[Collected material start]

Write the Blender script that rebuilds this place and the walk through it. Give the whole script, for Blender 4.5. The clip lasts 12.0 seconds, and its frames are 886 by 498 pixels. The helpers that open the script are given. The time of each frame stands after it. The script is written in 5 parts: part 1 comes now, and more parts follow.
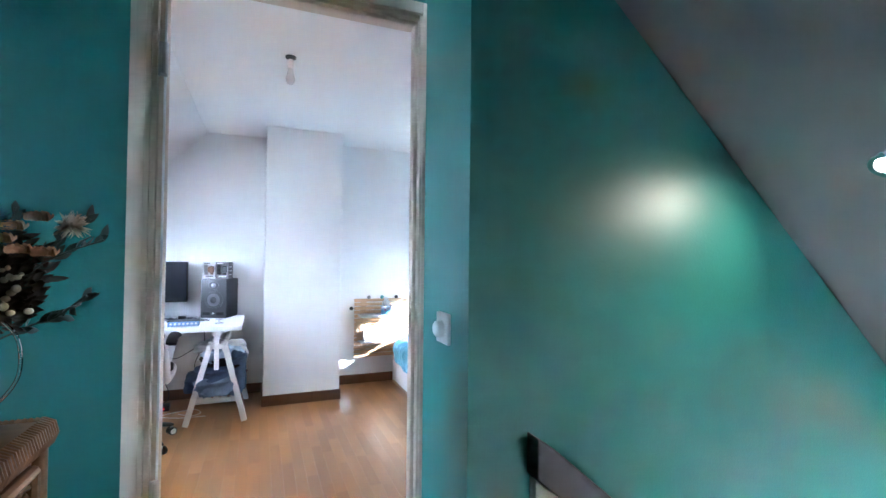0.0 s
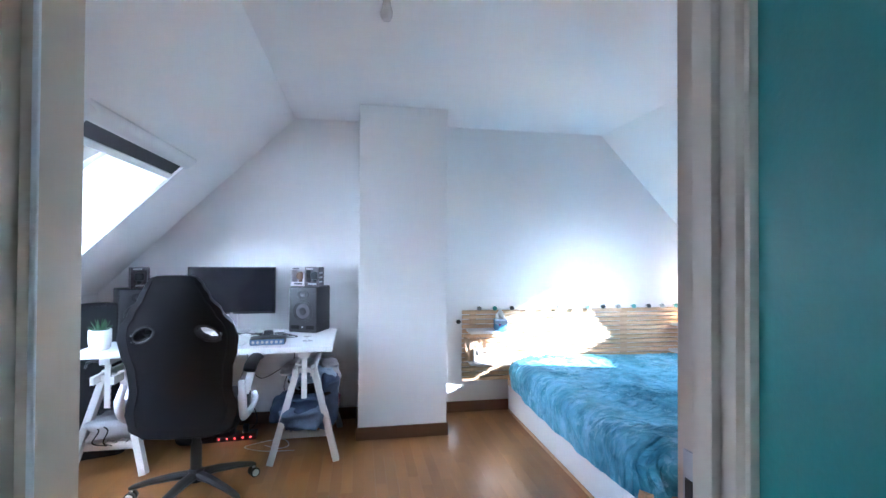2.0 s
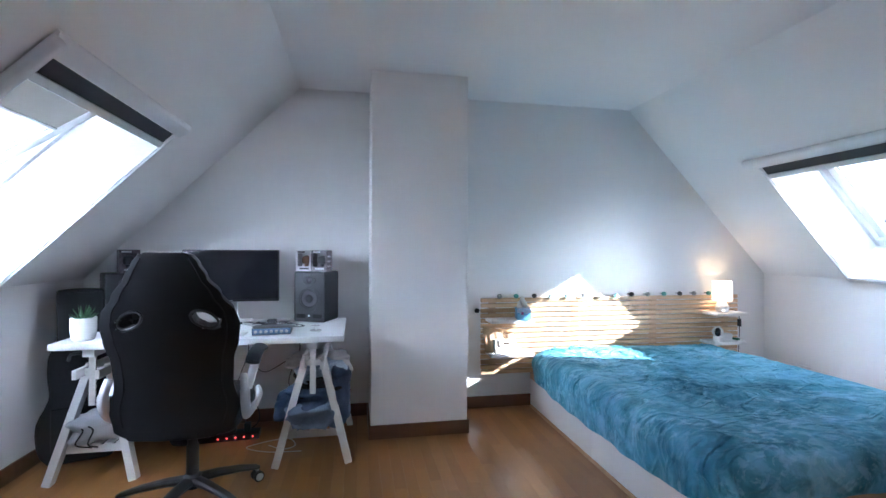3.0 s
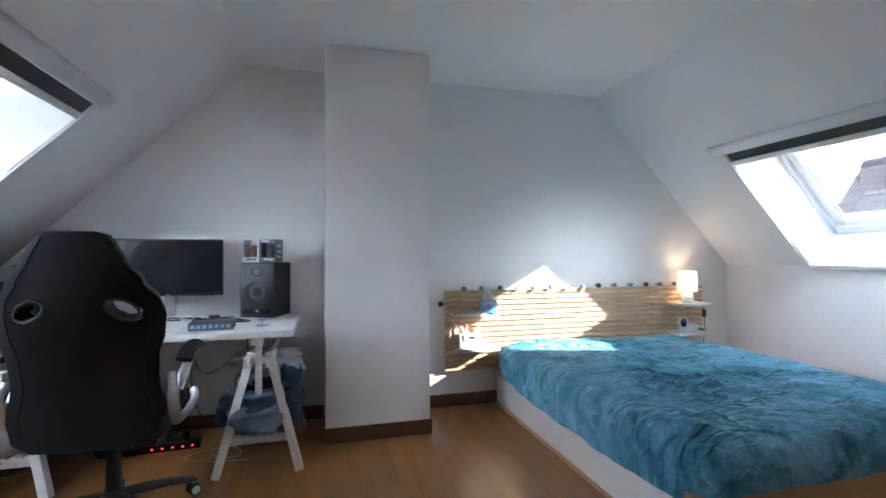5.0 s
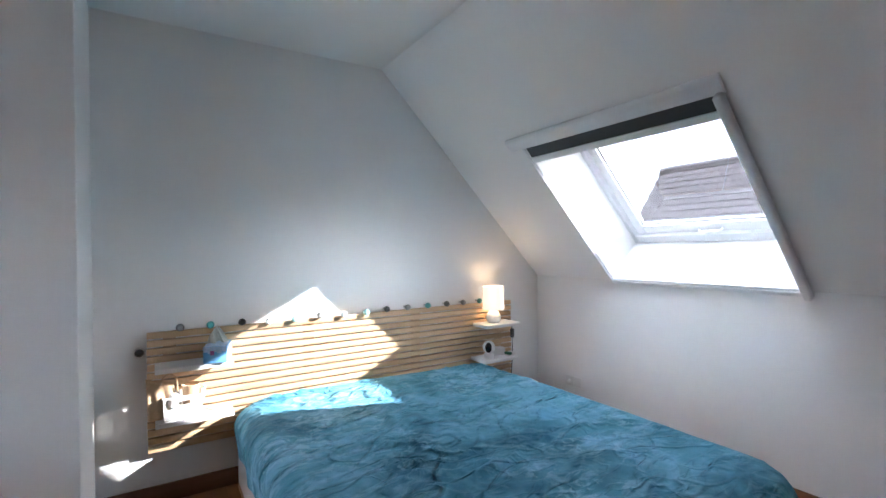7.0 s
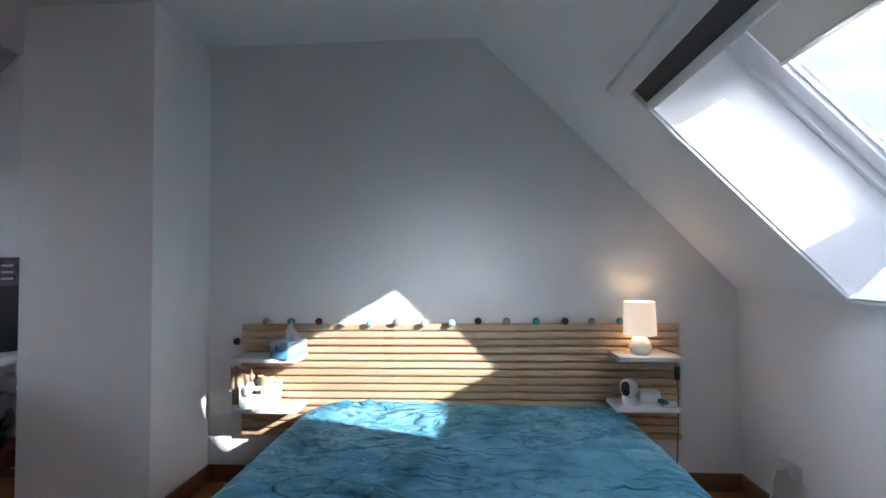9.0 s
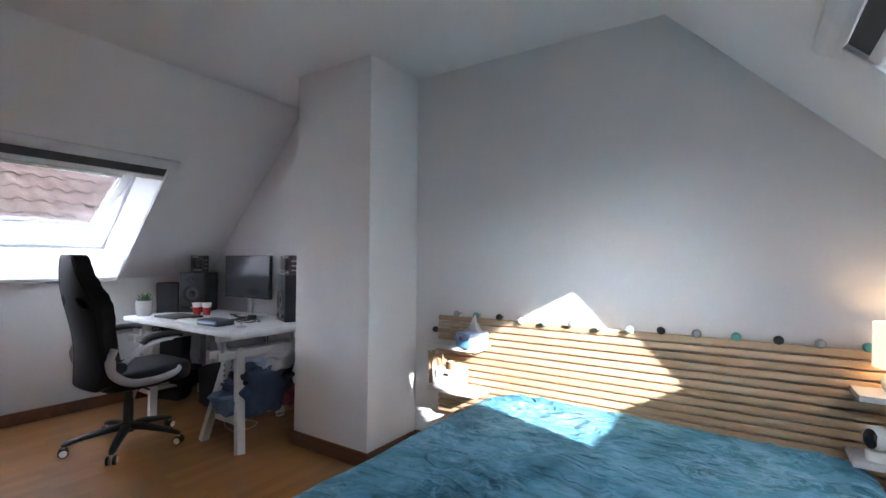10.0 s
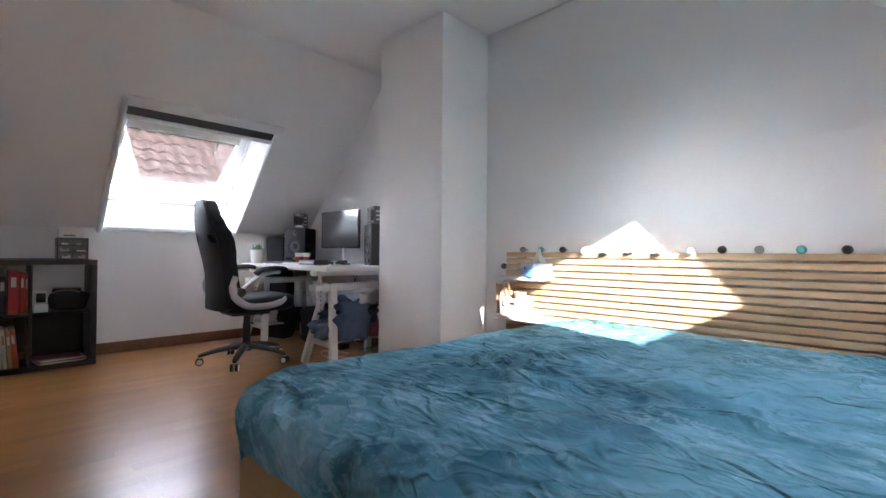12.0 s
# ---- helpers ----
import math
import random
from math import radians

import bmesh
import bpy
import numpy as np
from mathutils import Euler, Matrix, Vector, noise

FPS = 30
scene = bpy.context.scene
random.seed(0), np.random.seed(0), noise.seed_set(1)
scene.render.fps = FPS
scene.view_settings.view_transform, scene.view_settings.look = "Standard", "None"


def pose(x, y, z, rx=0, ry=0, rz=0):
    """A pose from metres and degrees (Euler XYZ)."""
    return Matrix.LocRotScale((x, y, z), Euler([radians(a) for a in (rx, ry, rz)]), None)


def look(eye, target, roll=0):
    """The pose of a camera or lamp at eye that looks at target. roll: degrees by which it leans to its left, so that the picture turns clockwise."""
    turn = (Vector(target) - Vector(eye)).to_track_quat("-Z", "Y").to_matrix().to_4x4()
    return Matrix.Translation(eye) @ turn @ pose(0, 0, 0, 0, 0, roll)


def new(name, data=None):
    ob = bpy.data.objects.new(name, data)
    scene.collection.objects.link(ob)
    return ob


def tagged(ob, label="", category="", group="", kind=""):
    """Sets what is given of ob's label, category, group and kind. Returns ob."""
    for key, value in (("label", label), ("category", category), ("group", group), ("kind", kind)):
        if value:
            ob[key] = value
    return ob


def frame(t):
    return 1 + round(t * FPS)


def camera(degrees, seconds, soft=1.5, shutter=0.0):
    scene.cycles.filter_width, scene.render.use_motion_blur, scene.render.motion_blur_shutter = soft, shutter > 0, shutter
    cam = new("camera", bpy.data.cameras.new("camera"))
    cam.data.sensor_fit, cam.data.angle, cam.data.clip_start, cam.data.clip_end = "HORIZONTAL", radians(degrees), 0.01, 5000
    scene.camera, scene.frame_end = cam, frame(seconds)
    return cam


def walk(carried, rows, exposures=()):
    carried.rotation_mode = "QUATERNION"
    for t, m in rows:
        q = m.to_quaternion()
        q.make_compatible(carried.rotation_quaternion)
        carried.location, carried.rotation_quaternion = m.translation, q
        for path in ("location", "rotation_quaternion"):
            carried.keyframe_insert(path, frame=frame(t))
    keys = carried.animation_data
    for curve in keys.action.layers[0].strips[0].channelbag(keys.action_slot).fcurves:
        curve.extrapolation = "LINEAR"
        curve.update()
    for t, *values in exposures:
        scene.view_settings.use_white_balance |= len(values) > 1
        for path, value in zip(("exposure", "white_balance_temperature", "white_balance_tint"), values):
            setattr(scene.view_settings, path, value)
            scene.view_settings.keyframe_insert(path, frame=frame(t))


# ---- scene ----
cam = camera(88.2, 12.0)
PATH = [
    (0, (0.493, 0.215, 1.348), (1.237, 2.071, 1.385), 0.6),
    (0.4, (0.461, 0.401, 1.348), (0.944, 2.342, 1.382), 0.5),
    (0.5, (0.458, 0.437, 1.346), (0.924, 2.381, 1.383), 0.5),
    (0.7, (0.46, 0.55, 1.348), (0.903, 2.5, 1.381), 0.7),
    (1, (0.48, 0.688, 1.359), (0.896, 2.644, 1.389), 0.4),
    (1.5, (0.538, 0.913, 1.391), (0.912, 2.877, 1.42), 0.3),
    (2, (0.539, 1.135, 1.388), (0.9, 3.102, 1.413), 0.3),
    (2.5, (0.481, 1.348, 1.343), (0.848, 3.314, 1.373), 0.3),
    (3, (0.441, 1.47, 1.288), (0.812, 3.435, 1.294), 0.2),
    (4.8, (0.449, 1.61, 1.196), (0.902, 3.558, 1.205), -0.3),
    (5, (0.518, 1.652, 1.187), (1.03, 3.585, 1.208), -0.2),
    (5.5, (0.692, 1.784, 1.253), (1.45, 3.635, 1.263), -0.2),
    (5.8, (0.796, 1.863, 1.275), (1.72, 3.637, 1.266), -0.6),
    (6, (0.859, 1.998, 1.277), (1.865, 3.727, 1.288), -0.4),
    (6.5, (1.117, 2.149, 1.302), (2.176, 3.845, 1.304), -0.6),
    (6.7, (1.249, 2.203, 1.319), (2.32, 3.892, 1.313), -0.6),
    (8.3, (2.421, 2.495, 1.261), (3.009, 4.406, 1.307), -1.2),
    (8.5, (2.464, 2.52, 1.267), (2.886, 4.474, 1.31), -0.8),
    (9, (2.723, 2.523, 1.23), (2.606, 4.518, 1.295), -0.5),
    (9.5, (2.95, 2.556, 1.237), (2.29, 4.443, 1.308), -0.0),
    (9.7, (3.009, 2.536, 1.25), (2.165, 4.349, 1.309), 0.2),
    (10, (3.119, 2.557, 1.25), (2.012, 4.222, 1.303), 0.4),
    (10.5, (3.196, 2.572, 1.129), (1.943, 4.13, 1.173), 0.5),
    (11, (3.241, 2.536, 0.946), (1.896, 4.016, 0.979), 0.5),
    (11.5, (3.306, 2.461, 0.894), (1.92, 3.904, 0.916), 0.5),
    (12, (3.364, 2.441, 0.885), (1.963, 3.869, 0.905), 0.5),
]
# exposure of the filming camera: bright on the dark landing, lower in the sunlit room
walk(cam, [(t, look(eye, target, roll)) for t, eye, target, roll in PATH],
     [(0.0, 7.3, 5200, 12), (1.0, 7.25, 5100, 12), (1.6, 7.1, 5050, 12), (2.1, 6.7, 5100, 11), (2.6, 6.4, 5200, 11), (3.2, 5.95, 5400, 11), (5.0, 5.75, 5750, 11), (6.5, 5.75, 5950, 12), (8.5, 4.8, 5750, 12), (9.5, 4.95, 5900, 14), (10.0, 5.4, 6050, 15), (10.5, 5.65, 6200, 17), (12.0, 5.8, 6350, 17)])

# ---------------------------------------------------------------- light
SUN_WAY = Vector((-0.770, 0.477, -0.424)).normalized()
world = bpy.data.worlds.new("sky")
scene.world = world
world.use_nodes = True
wn, wl = world.node_tree.nodes, world.node_tree.links
sky = wn.new("ShaderNodeTexSky")
sky.sky_type = "NISHITA"
sky.sun_disc = False
sky.sun_elevation = radians(25)
sky.sun_rotation = radians(122)
sky.air_density, sky.dust_density, sky.ozone_density = 1.0, 0.05, 1.0
# thin broken cloud over the blue
tc = wn.new("ShaderNodeTexCoord")
cmap = wn.new("ShaderNodeMapping")
cmap.inputs["Scale"].default_value = (1.0, 1.0, 3.0)
cn = wn.new("ShaderNodeTexNoise")
cn.inputs["Scale"].default_value, cn.inputs["Detail"].default_value, cn.inputs["Roughness"].default_value = 2.2, 8.0, 0.62
cr = wn.new("ShaderNodeValToRGB")
cr.color_ramp.elements[0].position, cr.color_ramp.elements[1].position = 0.36, 0.66
cr.color_ramp.elements[0].color = (0.3, 0.3, 0.3, 1)
cmix = wn.new("ShaderNodeMix")
cmix.data_type = "RGBA"
cmix.inputs["B"].default_value = (26.0, 27.5, 30.0, 1)
wl.new(tc.outputs["Generated"], cmap.inputs["Vector"])
wl.new(cmap.outputs["Vector"], cn.inputs["Vector"])
wl.new(cn.outputs["Fac"], cr.inputs["Fac"])
wl.new(cr.outputs["Color"], cmix.inputs["Factor"])
sky_cap = wn.new("ShaderNodeVectorMath")      # caps the sky's brightness, to weaken the glare round the sun
sky_cap.operation = "MINIMUM"
sky_cap.inputs[1].default_value = (24.0, 25.0, 27.0)
wl.new(sky.outputs["Color"], sky_cap.inputs[0])
wl.new(sky_cap.outputs["Vector"], cmix.inputs["A"])
wl.new(cmix.outputs["Result"], wn["Background"].inputs["Color"])
wn["Background"].inputs["Strength"].default_value = 0.10

sun = new("sun", bpy.data.lights.new("sun", "SUN"))
sun.data.energy, sun.data.angle, sun.data.color = 0.45, radians(0.6), (1.0, 0.95, 0.87)
sun.matrix_basis = look((30, -18, 18), Vector((30, -18, 18)) + SUN_WAY)


# ---------------------------------------------------------------- plan
NORTH, SOUTH, WEST, EAST = 5.10, 1.67, -1.445, 4.17
CEIL, KNEE = 2.52, 1.08
FLAT_W, FLAT_E = 0.008, 2.779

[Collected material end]

● Task objective:
The lines to transcribe begin at the line with "from math import radians" and end at the line with "pose from metres"; copy them exactly, both ends included.

● Exercise answer:
from math import radians

import bmesh
import bpy
import numpy as np
from mathutils import Euler, Matrix, Vector, noise

FPS = 30
scene = bpy.context.scene
random.seed(0), np.random.seed(0), noise.seed_set(1)
scene.render.fps = FPS
scene.view_settings.view_transform, scene.view_settings.look = "Standard", "None"


def pose(x, y, z, rx=0, ry=0, rz=0):
    """A pose from metres and degrees (Euler XYZ)."""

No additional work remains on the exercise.